What about issues that are potentially more fraught than that, even? Should a Jewish writer even be allowed to write about Jesus at all… even though he was in fact Jewish, he did become the iconic embodiment and foundation of a whole new faith, so should he now be out of bounds to Jewish writers – or if we’re to enact rigid ownership policies should Christians be allowed to write about Jesus since he was in fact Jewish?
Should ANY faith be permitted within shouting distance of another – should I know nothing about Buddhism, about Shinto, about the Hindu pantheon and mythology, about Judaism, about Islam, to the point that my ignorance only permits fear and mistrust of the people who profess those other faiths? Should I turn my back on Scheherezade because she was Muslim?
Should the only option be ownership, or silence?
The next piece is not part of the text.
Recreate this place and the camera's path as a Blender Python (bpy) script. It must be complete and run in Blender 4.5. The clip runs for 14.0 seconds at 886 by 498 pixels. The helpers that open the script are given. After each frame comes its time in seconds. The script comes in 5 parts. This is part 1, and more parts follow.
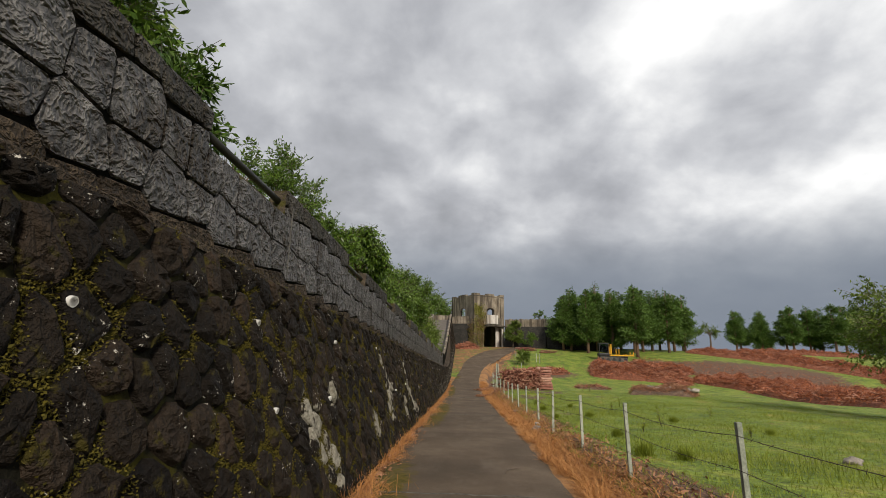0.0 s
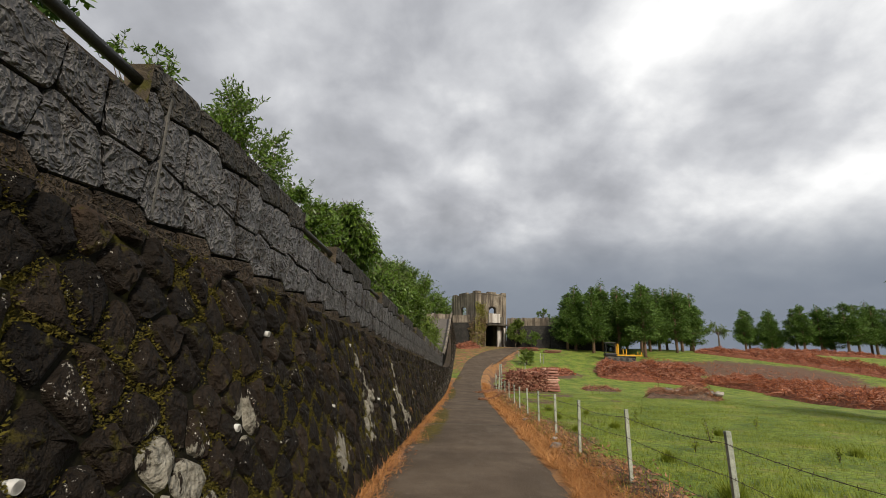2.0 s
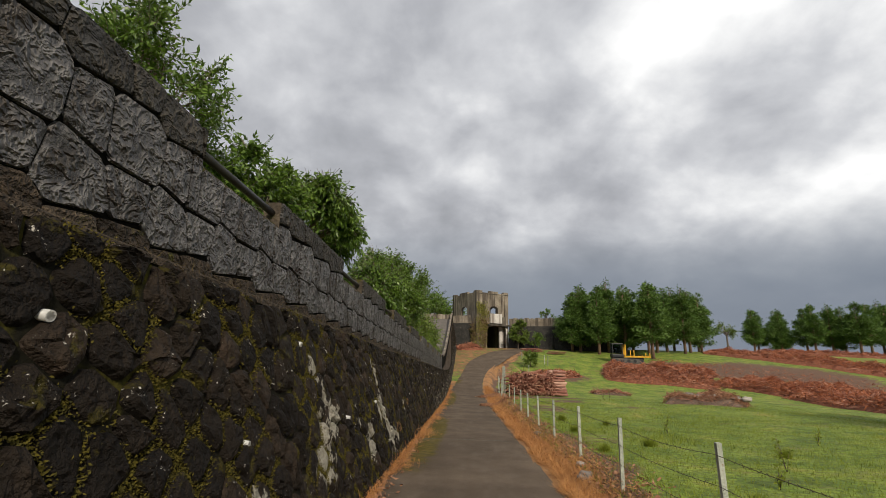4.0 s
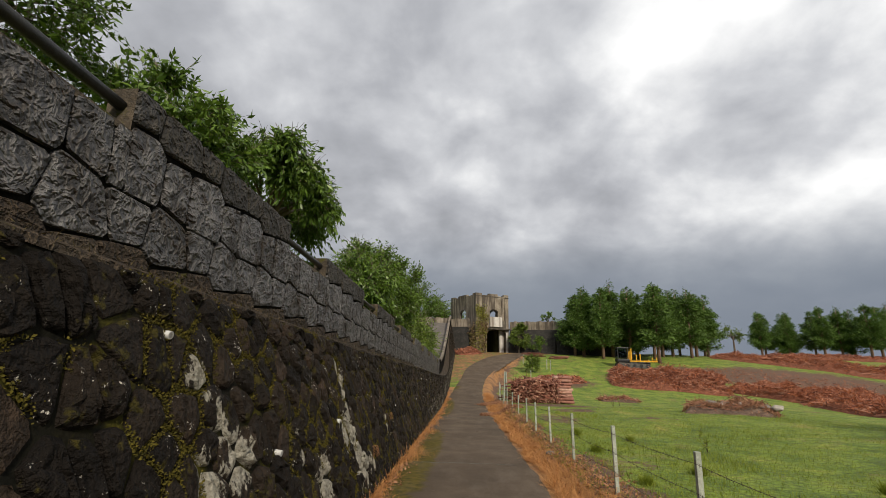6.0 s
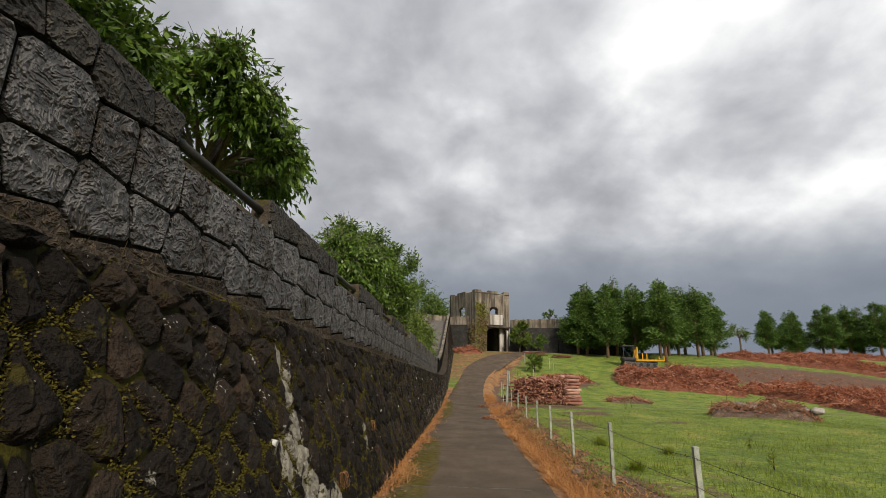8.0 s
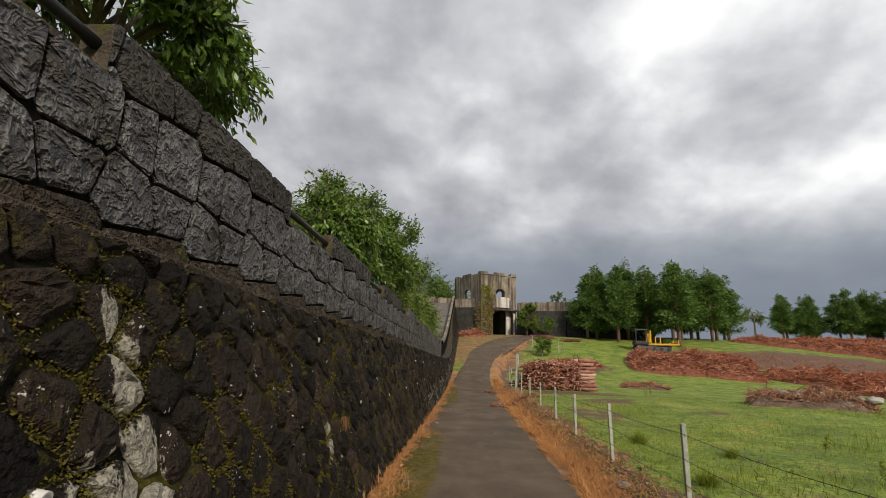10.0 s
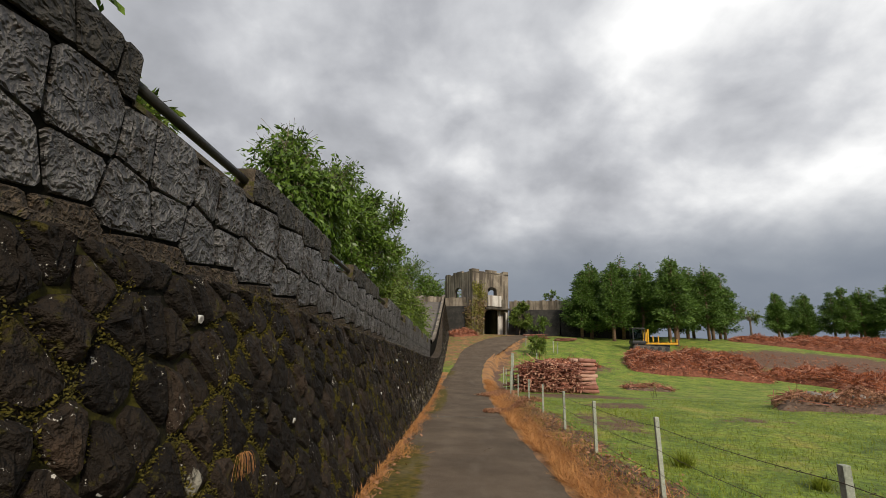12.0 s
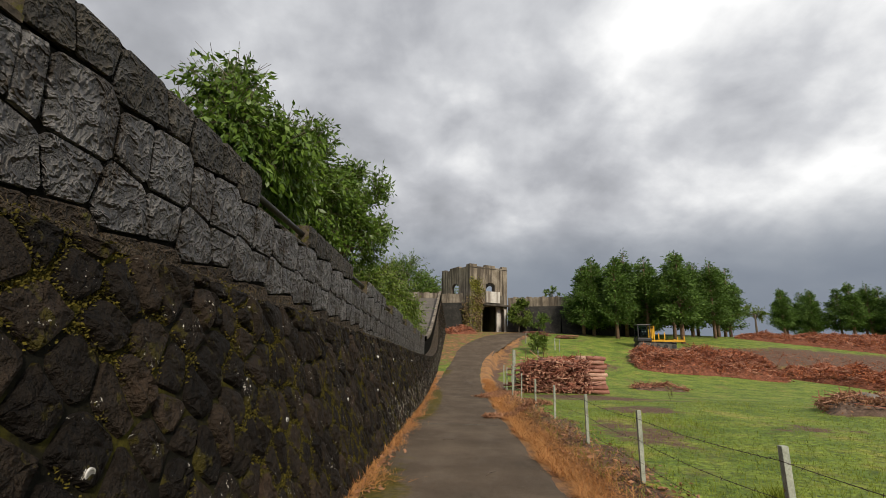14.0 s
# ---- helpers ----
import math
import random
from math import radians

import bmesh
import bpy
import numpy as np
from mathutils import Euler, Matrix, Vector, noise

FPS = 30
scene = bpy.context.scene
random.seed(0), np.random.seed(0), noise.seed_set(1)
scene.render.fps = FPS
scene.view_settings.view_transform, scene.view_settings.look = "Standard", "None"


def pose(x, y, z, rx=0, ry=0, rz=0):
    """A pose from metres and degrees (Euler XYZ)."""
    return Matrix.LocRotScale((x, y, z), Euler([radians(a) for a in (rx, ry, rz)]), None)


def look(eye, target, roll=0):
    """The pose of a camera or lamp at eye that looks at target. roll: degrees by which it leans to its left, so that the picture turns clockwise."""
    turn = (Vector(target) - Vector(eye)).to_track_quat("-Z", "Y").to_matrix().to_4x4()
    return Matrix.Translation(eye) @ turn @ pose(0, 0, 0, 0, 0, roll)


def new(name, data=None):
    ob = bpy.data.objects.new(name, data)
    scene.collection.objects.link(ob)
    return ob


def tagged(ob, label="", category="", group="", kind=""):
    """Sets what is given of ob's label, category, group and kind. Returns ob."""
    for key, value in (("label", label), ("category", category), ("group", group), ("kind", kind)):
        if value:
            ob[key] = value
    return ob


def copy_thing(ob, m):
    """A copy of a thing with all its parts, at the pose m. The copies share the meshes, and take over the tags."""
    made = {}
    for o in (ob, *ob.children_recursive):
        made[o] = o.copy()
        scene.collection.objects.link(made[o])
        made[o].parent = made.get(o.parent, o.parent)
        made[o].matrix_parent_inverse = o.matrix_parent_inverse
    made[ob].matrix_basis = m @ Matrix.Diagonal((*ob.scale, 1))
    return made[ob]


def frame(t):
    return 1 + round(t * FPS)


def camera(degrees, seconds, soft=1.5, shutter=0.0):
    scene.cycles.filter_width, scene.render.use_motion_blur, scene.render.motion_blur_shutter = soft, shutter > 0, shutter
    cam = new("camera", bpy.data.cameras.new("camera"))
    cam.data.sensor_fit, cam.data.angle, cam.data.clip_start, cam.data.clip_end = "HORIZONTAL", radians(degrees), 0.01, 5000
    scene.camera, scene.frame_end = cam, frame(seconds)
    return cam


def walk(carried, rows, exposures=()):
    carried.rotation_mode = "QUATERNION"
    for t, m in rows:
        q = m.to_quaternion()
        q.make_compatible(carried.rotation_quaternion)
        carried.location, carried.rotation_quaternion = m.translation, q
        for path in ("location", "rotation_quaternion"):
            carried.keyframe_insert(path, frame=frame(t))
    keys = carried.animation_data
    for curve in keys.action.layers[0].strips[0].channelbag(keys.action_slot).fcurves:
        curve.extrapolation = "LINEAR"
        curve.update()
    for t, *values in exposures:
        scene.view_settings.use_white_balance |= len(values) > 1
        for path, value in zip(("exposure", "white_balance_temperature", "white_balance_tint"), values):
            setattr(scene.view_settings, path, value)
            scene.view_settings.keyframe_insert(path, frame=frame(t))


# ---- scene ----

What, then, about the ‘fresh eyes’ and ‘new insight’ and ‘new audiences’? Are they to be encouraged, should the inspiration some stories stir in some writers be gently blown upon until it blooms into something that might be richer and stranger than anything anyone expected, because of that hybrid vigor?
This article appears to urge that. I would urge that. I am not in any way espousing a position where someone can just wade in and take what they want and leave wreckage in their wake – but is inspiration, cross-pollination, following one bright butterfly out of a particular garden and into a wilderness where the one who follows it must blaze their own path, is that always and intrinsically bad? Is that for EVERY culture…?
Or – and I ask this again – is it just the Slav culture that’s the exception to this ‘only write your own stories’ rule? Yes, there is interest in these stories – just as there is interest in many other stories, from many other places. What’s the consensus here – should we be in the business of telling stories, as well as we know how, to as many human beings as we can reach in terms of a ‘new audience’ – or should we be huddled in our own separate little corners, arguing furiously about who is either “genuine” and culturally anointed enough to tell a story… or who is a “foreigner” who brings fresh eyes and fresh insight and possibly a steaming heap of misinterpretations to the table?
We are tellers of stories – that is what human beings have always been. That concept of past-present-future, the idea of history and heritage, the sense of being part of something that defines you, the parameters of which are building blocks of yourself – the ability to release our imaginations and let our dreams take wing – that is what makes us human. All of us. Together.
If any of us make mistakes, or use those stories that are ‘foreign’ to them, with disrespect, or ignorance, or malice – damn right they should be called on it, and corrected, by those who might know better. But as a Slav aristocrat…do I have the right to demand that everyone who does not carry my blood should cease and desist forthwith from telling any of the stories that are ‘my’ heritage? How can I? Those stories do not belong to me – I belong to THEM. They are not mine to hoard, to pile in a heap beneath me, to protect them with fire. I am not a dragon. I am a teller of tales. And the value of a story doesn’t lie in its being bogarted. It lies in being shared.
You may never know the riches a story familiar to you to the point of banality might have on somebody who has never heard it before. But both you and that other are made bigger and wiser by its sharing.
Here’s a possible rule. If you do not trample, bulldoze, devastate, burn, pillage or even just basically take it for granted… you are permitted to walk on my sacred ground, to bring flowers to lay upon the place where you think something precious may be buried, and you may take inspiration from it. But to expect me to haunt you if you raise misshapen or malevolent or even just purely ignorant ghosts in your passing. You are not stealing the air that you are breathing in above that hallowed ground… and when you exhale, you may be returning the gift, your breath being a new life that make old things new again.